Besides coloring old film, Hu has also used artificial intelligence to create a 3D look at historical people — from paintings and sculptures, like the terracotta warriors and horses.
"I think artificial intelligence will be a tool to enable people to realize their ideas and imagination,” he said. “It can allow you to compose like Mozart and Beethoven or hold discussions with ancient philosophers."
Hu told Shanghai Daily he plans to work in the future to combine colorized old film with virtual reality technology to show people actually "walking" in what would otherwise be still scenes.
However, although artificial intelligence can do many things in old film restoration, there are still some limitations. For example, color selection work done by professionals will be much closer to the reality of the past.
The China Film Training Center’s Xiao said he once restored China's first color film “The Butterfly Lovers.”
The center’s team mixed colors for seven to eight versions, relying on experts from different fields to decide which version is most accurate.
The China Film Archive has two groups of professionals — one for the arts and the other for technologies — to restore old films. Artificial intelligence hasn’t replaced the human mind yet.
Cultural icons get an AI makeover
Artificial intelligence technology is widely used in recording and repairing cultural icons.
The nation’s most high-profile piece of history, the Great Wall, is one example. Wind erosion, rainstorms, floods, earthquakes and theft has left the wall with "scars."
Past interventions to restore damage have been labor-intensive and expensive. But with the latest technological advances, restoration becomes easier.
An artificial intelligence team involved in the Great Wall restoration project, in cooperation with Huang Xianfeng, a Wuhan University professor and expert in remote sensing, is using drones to film the Great Wall from all the angles and create 3D models.
The technology can automatically identify lost or destroyed parts of the wall and provide solutions on how to fill and repair those sections. It can also estimate the volume of materials needed in restoration.
The Dunhuang Academy is another user of artificial intelligence, which is being used to digitalize the famous cave murals.
Previously, to make digital records, Wu Jian, an academy team leader and his team had to take pictures of each small part of a mural, then piece them together on a computer.

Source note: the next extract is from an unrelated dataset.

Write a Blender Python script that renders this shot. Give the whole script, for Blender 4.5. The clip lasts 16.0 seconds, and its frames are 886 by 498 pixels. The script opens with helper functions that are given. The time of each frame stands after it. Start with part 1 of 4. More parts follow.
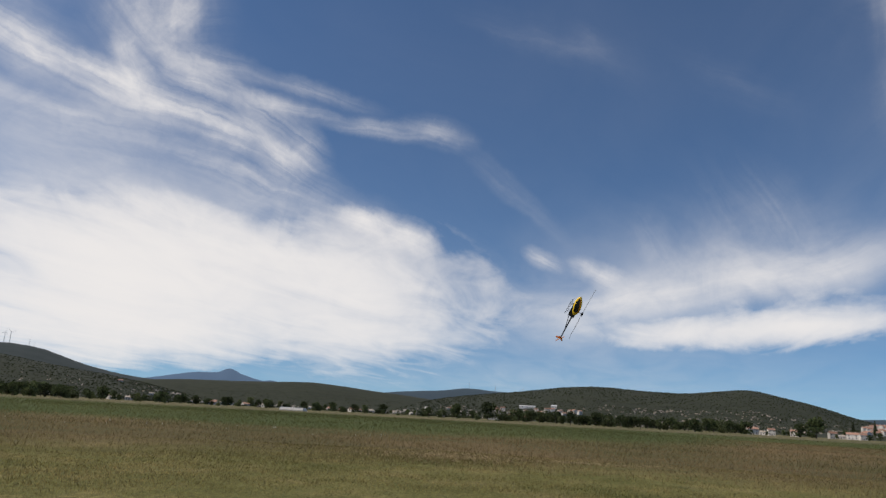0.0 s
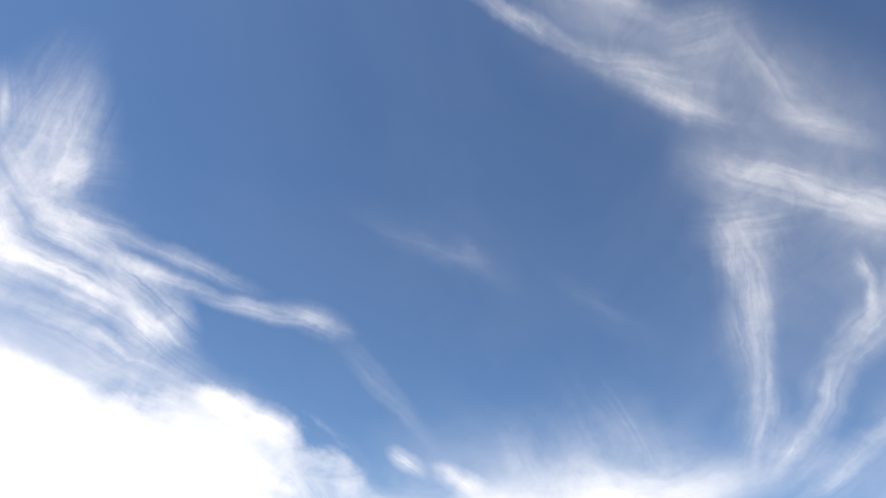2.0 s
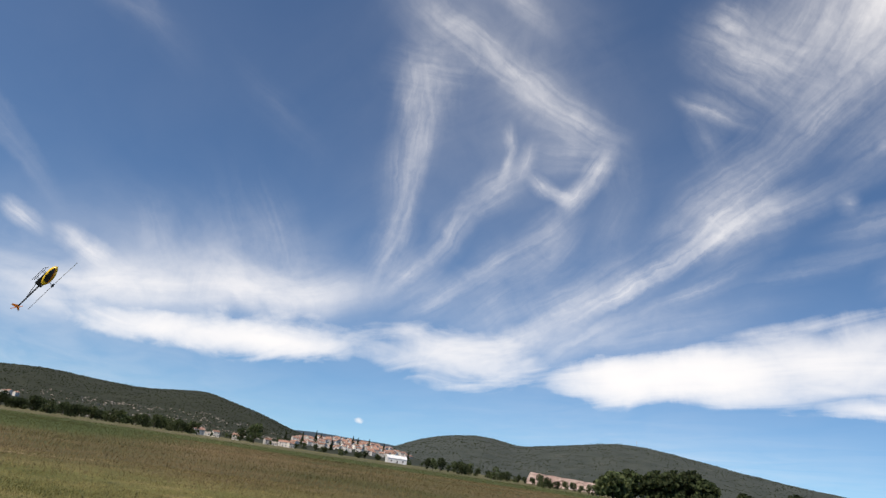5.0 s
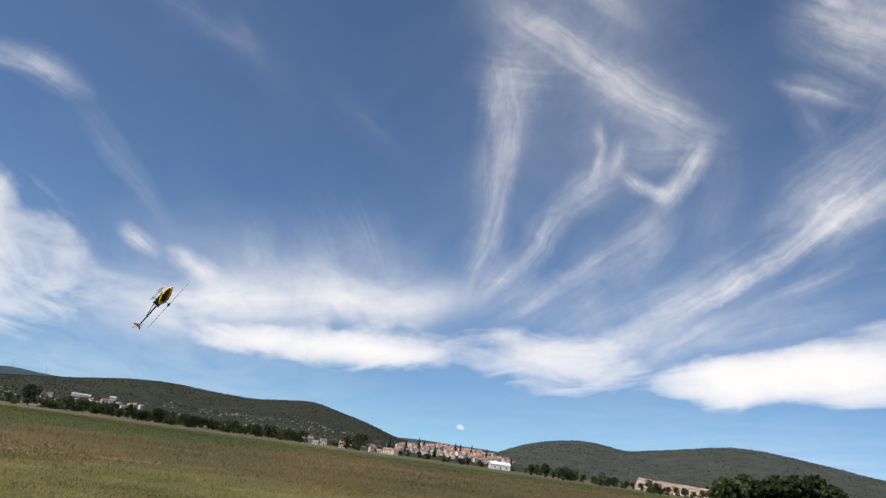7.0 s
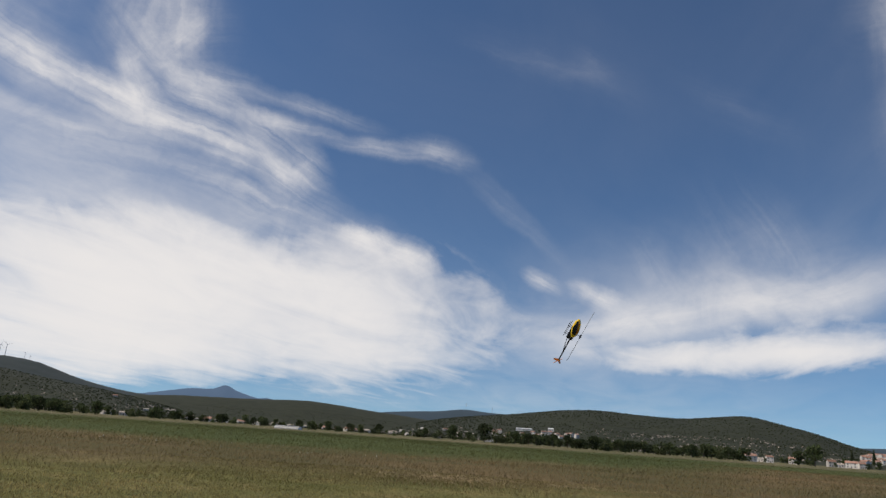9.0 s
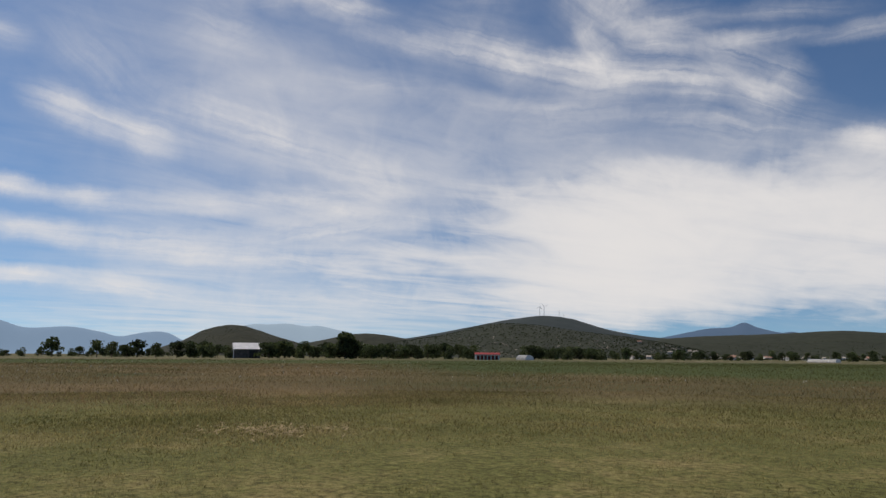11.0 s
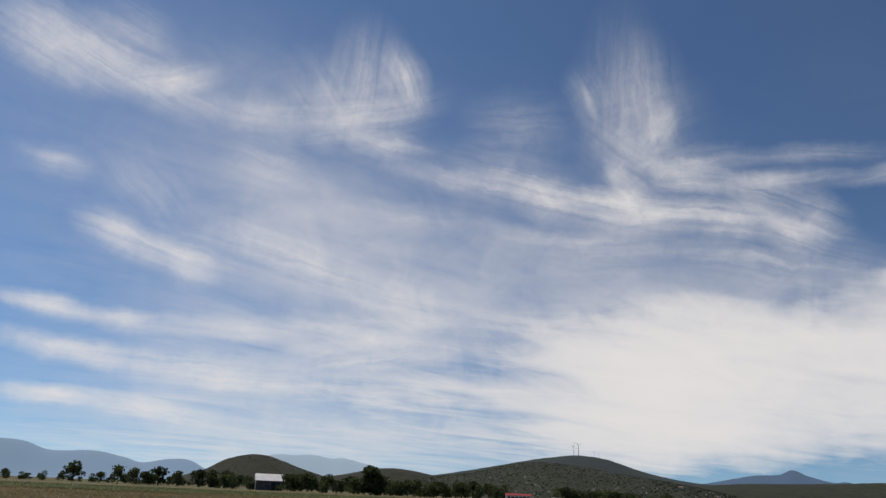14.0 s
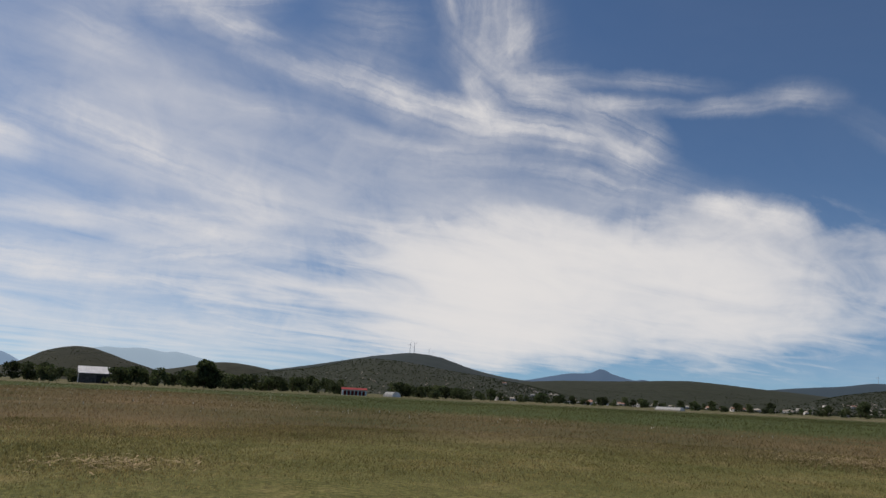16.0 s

Each square meter of a mural required them to take some 300 photos, and the work in a medium-sized grotto often took them four months to complete. It is a race against time because the colors of the murals are fading.
The academy developed a system with Zhejiang University to apply artificial intelligence to photographic equipment, allowing the equipment to move, automatically adjust the light and snap photos.
Its 3D positioning system can combine the scenes in post processing.
Overseas modern technologies are being used to restore the original look of ruined historic sites.
In some bitmap images done with Graphics Interchange Format technology for Expedia by UK-based NeoMam Studios and 3D studio Thisisrender, architectural wonders are rising from their ruins in digitized reconstructions, allowing the public to enjoy something that can no longer be seen in real life.